La foire aux fournitures scolaires bat son plein. Le phénomène,
annonciateur du retour des élèves sur les bancs des classes, donne des couleurs
de kermesse aux centres urbains, soudainement animés, après le retour massif
des vacanciers. Le commerce bouge et les affaires tournent rond, surtout pour
le marché des articles scolaires. De petites tentes, dressées sur une poche
urbaine, à Ali Mendjeli, donne toute la mesure de la dynamique commerciale
d'une foire dédiée à « la rentrée scolaire et aux habits pour enfants ». Mais,
foire ou pas foire, cela va encore saigner la bourse des ménages, au vu des
prix affichés. Les prix des cahiers de différents volumes, affichés sur une
liste exposée devant les acheteurs, allant de 25 à 180 DA pour les registres,
peuvent séduire ou accrocher l'attention des parents, à la recherche de
produits pas chers. « Une astuce pour attirer le client, et lui fourguer
d'autres articles qui vont, nécessairement, avec le cahier, à des prix excessifs,
ceux-là, sans qu'on ne s'y rende compte », nous a confié un éditeur - libraire
qui a qualifié ces commerçants « occasionnels » d'as du métier. Pour rester
dans la catégorie du bas de gamme et marchandises de qualité normale ou
moyenne, on aura des crayons à 20 DA, des cartables dont le prix peut aller
jusqu'à 2.600 DA, des tabliers à plus de 2.000 DA et des trousses à 350 DA !

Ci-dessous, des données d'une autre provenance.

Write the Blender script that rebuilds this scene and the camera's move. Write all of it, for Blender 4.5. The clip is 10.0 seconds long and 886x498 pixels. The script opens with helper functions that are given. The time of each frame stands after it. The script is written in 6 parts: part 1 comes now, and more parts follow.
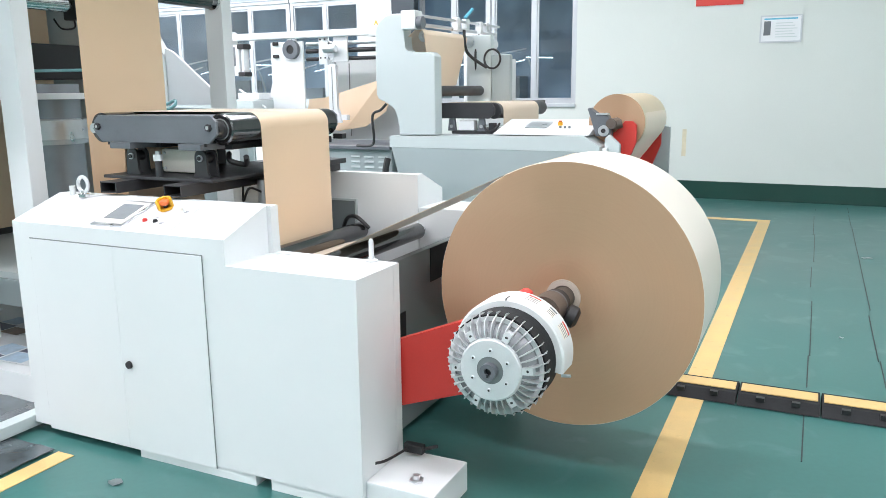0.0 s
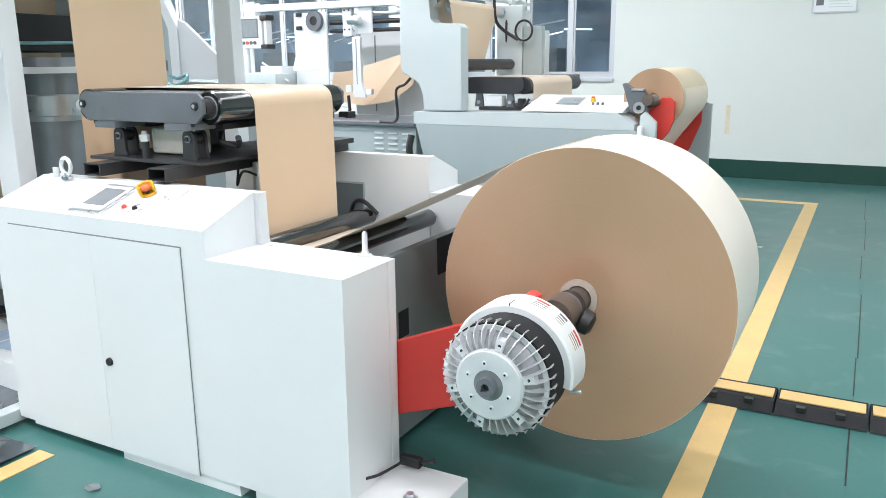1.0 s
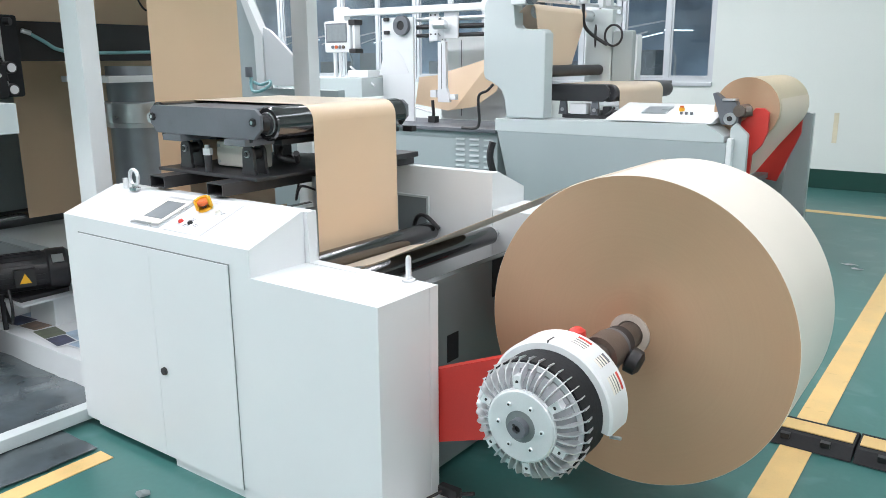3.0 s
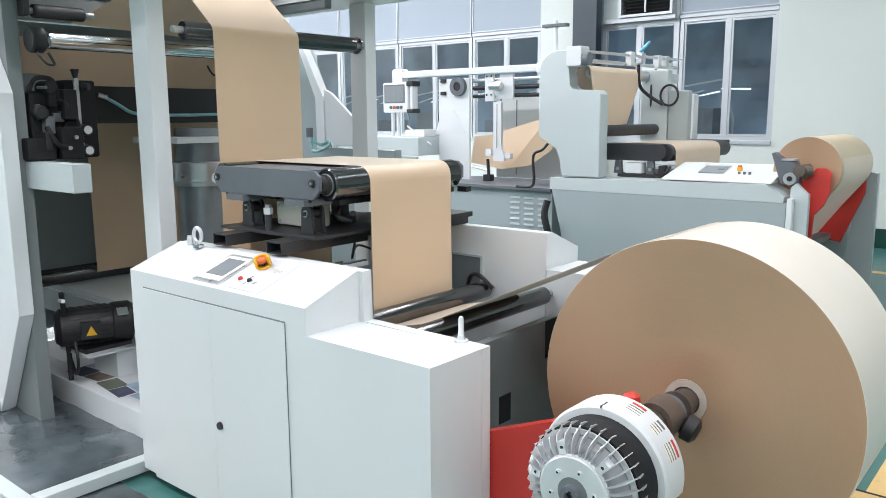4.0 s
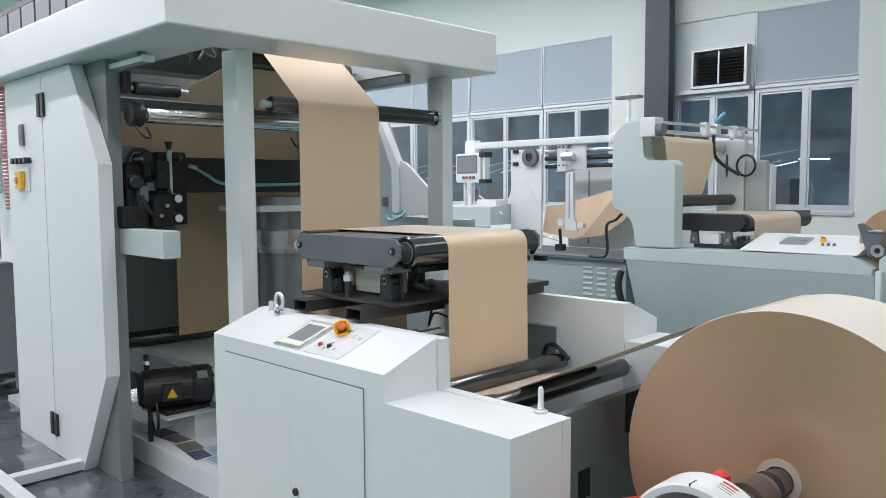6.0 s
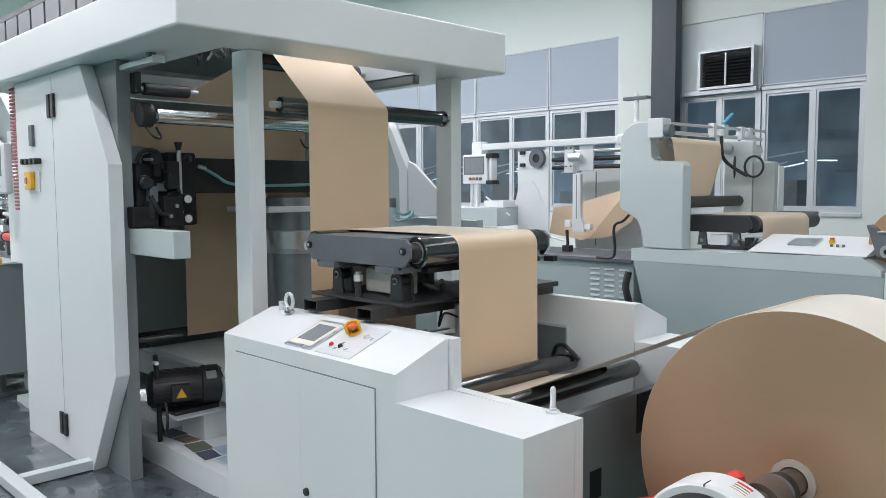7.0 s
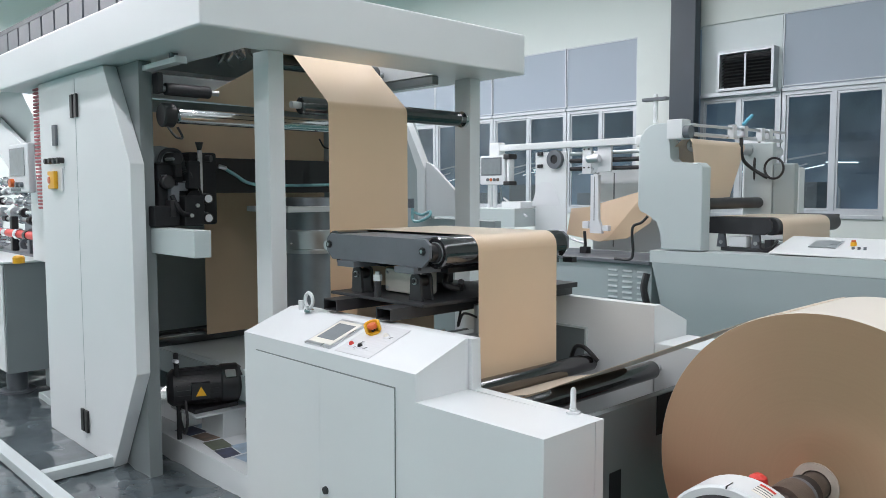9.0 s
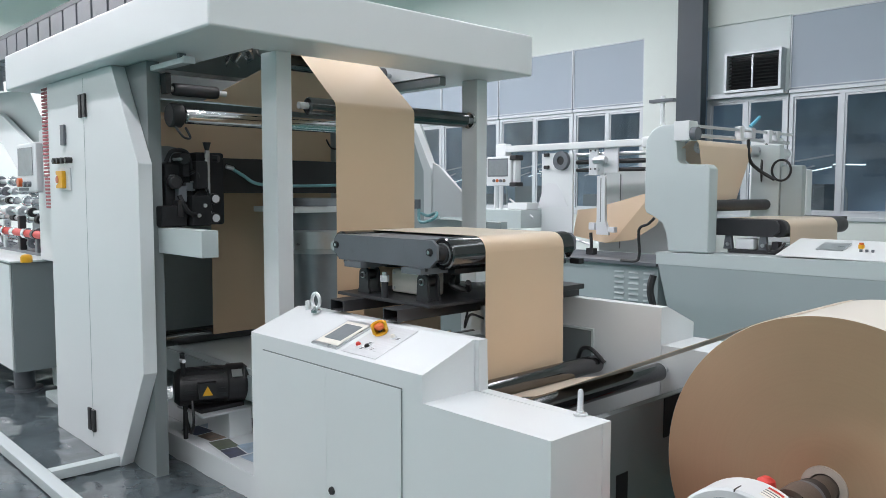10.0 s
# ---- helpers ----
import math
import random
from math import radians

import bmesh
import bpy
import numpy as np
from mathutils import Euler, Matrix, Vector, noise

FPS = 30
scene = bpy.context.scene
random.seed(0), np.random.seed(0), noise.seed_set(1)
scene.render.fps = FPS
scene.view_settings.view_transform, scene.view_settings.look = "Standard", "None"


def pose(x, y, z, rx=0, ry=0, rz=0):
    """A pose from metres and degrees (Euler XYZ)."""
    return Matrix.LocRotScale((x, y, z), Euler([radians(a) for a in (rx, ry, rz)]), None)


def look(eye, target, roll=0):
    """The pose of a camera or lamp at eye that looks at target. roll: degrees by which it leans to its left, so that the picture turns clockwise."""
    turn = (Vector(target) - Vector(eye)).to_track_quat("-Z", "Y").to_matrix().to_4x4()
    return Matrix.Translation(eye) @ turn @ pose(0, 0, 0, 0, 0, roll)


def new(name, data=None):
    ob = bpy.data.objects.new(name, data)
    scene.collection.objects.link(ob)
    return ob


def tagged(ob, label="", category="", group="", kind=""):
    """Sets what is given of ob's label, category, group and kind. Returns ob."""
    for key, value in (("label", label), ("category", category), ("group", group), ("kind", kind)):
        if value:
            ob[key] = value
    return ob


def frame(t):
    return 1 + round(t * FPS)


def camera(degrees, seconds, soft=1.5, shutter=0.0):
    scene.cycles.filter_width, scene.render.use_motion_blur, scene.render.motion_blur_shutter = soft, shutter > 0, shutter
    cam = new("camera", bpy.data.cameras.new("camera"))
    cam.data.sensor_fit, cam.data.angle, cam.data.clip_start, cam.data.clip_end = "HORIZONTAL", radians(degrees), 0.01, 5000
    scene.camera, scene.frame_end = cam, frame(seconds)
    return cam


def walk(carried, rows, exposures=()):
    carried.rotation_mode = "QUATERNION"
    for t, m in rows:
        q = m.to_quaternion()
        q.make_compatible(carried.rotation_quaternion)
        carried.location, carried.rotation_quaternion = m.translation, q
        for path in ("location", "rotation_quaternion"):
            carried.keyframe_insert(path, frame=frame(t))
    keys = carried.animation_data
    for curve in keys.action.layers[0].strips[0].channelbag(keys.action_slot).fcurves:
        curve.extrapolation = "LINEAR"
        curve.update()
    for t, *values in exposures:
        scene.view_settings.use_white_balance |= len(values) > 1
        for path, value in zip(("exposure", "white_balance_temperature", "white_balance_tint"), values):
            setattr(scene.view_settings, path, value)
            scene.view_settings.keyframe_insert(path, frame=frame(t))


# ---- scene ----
cam = camera(59.2, 10.0, soft=0.7)
PATH = [
    (0, (0.049, 0.027, 1.638), (-0.794, 1.796, 1.237), -0.6),
    (0.5, (0.0, 0.23, 1.632), (-0.857, 1.987, 1.213), -0.7),
    (1, (0.031, 0.391, 1.648), (-0.895, 2.101, 1.182), -0.5),
    (1.5, (0.08, 0.503, 1.687), (-0.949, 2.144, 1.188), -0.1),
    (2, (0.12, 0.571, 1.704), (-0.938, 2.192, 1.201), -0.2),
    (2.5, (0.128, 0.581, 1.718), (-0.957, 2.185, 1.217), -0.2),
    (4, (0.15, 0.568, 1.756), (-1.111, 2.084, 1.424), -0.4),
    (4.5, (0.146, 0.549, 1.766), (-1.165, 2.037, 1.51), -0.3),
    (5, (0.136, 0.548, 1.765), (-1.204, 2.016, 1.543), -0.3),
    (5.5, (0.132, 0.539, 1.76), (-1.255, 1.97, 1.596), -0.3),
    (7, (0.103, 0.507, 1.748), (-1.307, 1.917, 1.597), -0.3),
    (7.5, (0.102, 0.501, 1.747), (-1.318, 1.902, 1.598), -0.2),
    (8, (0.108, 0.492, 1.749), (-1.319, 1.885, 1.601), -0.2),
    (8.5, (0.098, 0.494, 1.746), (-1.335, 1.881, 1.597), -0.1),
    (9, (0.093, 0.49, 1.744), (-1.345, 1.872, 1.596), -0.1),
    (9.5, (0.088, 0.489, 1.744), (-1.355, 1.866, 1.598), -0.0),
    (10, (0.087, 0.484, 1.745), (-1.36, 1.856, 1.599), 0.1),
]
EXPOSURES = [(0, 0.63), (1.0, 0.63), (2.5, 0.46), (3.8, 0.31), (4.5, 0.21), (5.5, -0.05), (7.0, -0.17), (10.0, -0.20)]
walk(cam, [(t, look(eye, target, roll)) for t, eye, target, roll in PATH], EXPOSURES)

# ---------------------------------------------------------------- world and lights
world = bpy.data.worlds.new("world")
scene.world = world
world.use_nodes = True
world.node_tree.nodes["Background"].inputs[0].default_value = (0.62, 0.78, 1.0, 1)
world.node_tree.nodes["Background"].inputs[1].default_value = 0.25

LAMP_POWER = 185
LAMP_COLOUR = (0.985, 0.925, 0.992)
ROWS = ((-9.5, 0.40), (-4.5, 0.55), (0.6, 0.80), (4.2, 0.72), (8.2, 0.85))      # y of a row of battens, and its share of the power
COLUMNS = ((-18.0, 2.0), (-13.1, 1.5), (-8.2, 1.0), (-3.3, 0.62), (1.6, 0.46), (6.5, 0.8))      # x of a column of battens, and its share
DIM = ((-8.2, 8.2, 1.25), (-3.3, 8.2, 0.50), (1.6, 8.2, 0.05), (6.5, 8.2, 0.0), (6.5, 4.2, 0.0), (1.6, 4.2, 0.65))       # battens that are weaker, stronger or off, and their factor
FIXTURES = [(x, y) for y, share in ROWS for x, part_share in COLUMNS]


def ceiling_lamp(x, y, share, z=5.86):
    data = bpy.data.lights.new("lamp", "AREA")
    data.shape, data.size, data.size_y = "RECTANGLE", 4.6, 0.24
    data.energy, data.color = LAMP_POWER * share, LAMP_COLOUR
    ob = new("lamp", data)
    ob.location = (x, y, z)


for row_y, row_share in ROWS:
    for row_x, column_share in COLUMNS:
        left = [c for a, b, c in DIM if (a, b) == (row_x, row_y)]
        if left != [0.0]:
            ceiling_lamp(row_x, row_y, row_share * column_share * (left[0] if left else 1.0))

# ---------------------------------------------------------------- materials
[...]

Bien sûr, pour profiter, pleinement, de l'aubaine, des commerçants de
détergents, de vaisselles et autres petits trucs prisés par la ménagère se sont
incrustés dans le décor d'une foire consacrée, normalement, aux fournitures
scolaires et aux habits pour enfants. En tout cas, tout le monde arrive à
trouver son compte, sauf les libraires professionnels, en activité, dans ce créneau,
tout au long de l'année. Ces foires qui attirent ou « détournent », comme des
aimants, la clientèle potentielle, les parents d'élèves en l'occurrence,
réalisent des gains très importants, durant un court laps de temps, moins d'un
mois. « La recette d'un mois de ces vendeurs occasionnels dépasse, de loin, ce
que je réalise en une année de travail », affirme un libraire, en exhibant un
maigre registre de vente. Les libraires professionnels sont mécontents de la
prolifération du commerce des fournitures scolaires, « c'est de la concurrence
déloyale, un outrage au métier », considère-t-on, avec dépit. Presque le cas
des ?zalabdjia', au mois de Ramadhan, à la veille de la rentrée scolaire, tout
commerce est bon pour se convertir, en parallèle à l'activité qui lui est
propre, à l'air du temps, au grand dam des libraires. L'informel ronge le
commerce des fournitures scolaires, contraignant les circuits légaux à se
raréfier, car les professionnels « sont contraints au dépôt des clés sous le
paillasson », sous la pression de lourdes charges et un rendement insignifiant.
« Comment voulez travailler dans un climat pareil, nous dira un libraire, c'est
injuste de nous pénaliser, de la sorte, dans une période de pic commercial.
Nous souhaitons que les autorités compétentes sévissent contre le marché
informel pour protéger les honnêtes commerçants. » D'autres libraires
renchérissent, en rappelant que la lutte contre le commerce informel, dans ce
créneau, est une affaire, intimement, liée à la protection du consommateur, car
les risques de maladies véhiculés par certaines fournitures scolaires résident,
justement, dans le marché parallèle où la vente anarchique, qu'on semble
tolérer, du côté des pouvoirs publics, complique la mission de contrôle, pour
ne pas dire la rend impossible.
Les brigades de contrôle, installées récemment, dans ces circonstances,
n'arriveront jamais à maîtriser un marché de cette ampleur, dominé par une
solide emprise de l'informel, assure-t-on. Le consommateur est le premier
contrôleur, font remarquer les contrôleurs eux-mêmes, le choix lui revient
d'acheter des fournitures chez le libraire ou de les choisir sur un trottoir.